Mas não foi apenas na vida de artistas que Ariano se fez e faz presente. O sociólogo Luís Otávio Assumpção conta que, em uma Bienal do Livro há seis anos, viu uma palestra do autor e, em um momento de euforia, se levantou e gritou no meio do Museu da República, em Brasília: “Esse homem merece um prêmio Nobel!”, apontando para Suassuna. “Nessa hora eu fiquei impressionado porque todo mundo aplaudiu e gritou junto, concordando, ‘É isso mesmo!’”, recorda com humor.


O verdadeiro Ariano


Estudioso das obras e amigo pessoal, Carlos Newton conheceu Suassuna durante a faculdade de arquitetura, em 1983. “Ariano ensinava estética na UFPE e, quando eu estava no primeiro período do curso, ele foi meu professor e eu me encantei com as aulas dele. Elas eram espetáculo. Era um negócio impressionante. Ele foi um professor que nunca precisou fazer uma chamada para ter aluno em sala de aula. Alunos que já haviam pago a disciplina voltavam pra assistir”, testemunha o ex-aluno.


Confira trecho da conversa com o pesquisador:


As aulas eram tão impactantes que o então universitário Carlos, que conhecia muito pouco sobre as obras e trabalhos do professor, começou a ler e pesquisar, até se tornar amigo pessoal do dramaturgo. “Ariano sempre foi um homem extremamente alegre, muito otimista. Ele se dizia um realista esperançoso, um homem sensato. Nunca vi ele dizer um palavrão, nunca vi ele explodir com alguma coisa, ele sempre procurava ficar calmo”, descreve o amigo.

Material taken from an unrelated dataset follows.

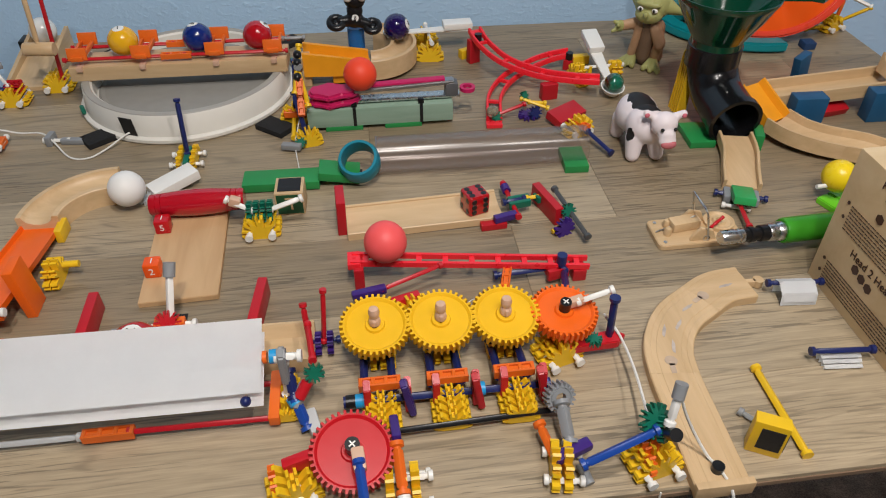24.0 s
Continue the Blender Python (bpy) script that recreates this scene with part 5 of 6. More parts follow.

E a imagem de boa pessoa não se restringia apenas para amigos próximos. Segundo a estudiosa Fabíula Ramalho, Suassuna exalava simpatia por onde passava. “Eu tive oportunidade de conhecê-lo e ele era uma pessoa muito encantadora, muito simpática e acolhia a todos. Ele era essa pessoa. Ele não foi somente um escritor, ele foi um grande homem, um grande cidadão e um grande defensor da cultura popular brasileira.”